SUPPLIED RECORDS:
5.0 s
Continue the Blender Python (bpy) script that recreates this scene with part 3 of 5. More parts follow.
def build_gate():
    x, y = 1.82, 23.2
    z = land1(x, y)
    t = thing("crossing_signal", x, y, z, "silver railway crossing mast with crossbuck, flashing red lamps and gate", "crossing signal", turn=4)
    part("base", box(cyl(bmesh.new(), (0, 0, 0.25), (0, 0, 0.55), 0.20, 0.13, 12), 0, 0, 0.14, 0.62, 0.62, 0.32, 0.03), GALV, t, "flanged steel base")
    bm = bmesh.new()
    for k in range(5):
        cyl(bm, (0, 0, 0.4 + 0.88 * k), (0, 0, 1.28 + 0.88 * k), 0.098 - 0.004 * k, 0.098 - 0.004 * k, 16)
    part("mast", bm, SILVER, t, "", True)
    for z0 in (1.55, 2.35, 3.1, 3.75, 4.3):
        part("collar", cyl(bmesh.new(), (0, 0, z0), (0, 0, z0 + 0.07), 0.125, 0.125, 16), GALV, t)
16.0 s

EXERCISE DETAILS: Retype the entries exactly, including every line.

OUTPUT OF THE EXERCISE:
5.0 s
Continue the Blender Python (bpy) script that recreates this scene with part 3 of 5. More parts follow.
def build_gate():
    x, y = 1.82, 23.2
    z = land1(x, y)
    t = thing("crossing_signal", x, y, z, "silver railway crossing mast with crossbuck, flashing red lamps and gate", "crossing signal", turn=4)
    part("base", box(cyl(bmesh.new(), (0, 0, 0.25), (0, 0, 0.55), 0.20, 0.13, 12), 0, 0, 0.14, 0.62, 0.62, 0.32, 0.03), GALV, t, "flanged steel base")
    bm = bmesh.new()
    for k in range(5):
        cyl(bm, (0, 0, 0.4 + 0.88 * k), (0, 0, 1.28 + 0.88 * k), 0.098 - 0.004 * k, 0.098 - 0.004 * k, 16)
    part("mast", bm, SILVER, t, "", True)
    for z0 in (1.55, 2.35, 3.1, 3.75, 4.3):
        part("collar", cyl(bmesh.new(), (0, 0, z0), (0, 0, z0 + 0.07), 0.125, 0.125, 16), GALV, t)
16.0 s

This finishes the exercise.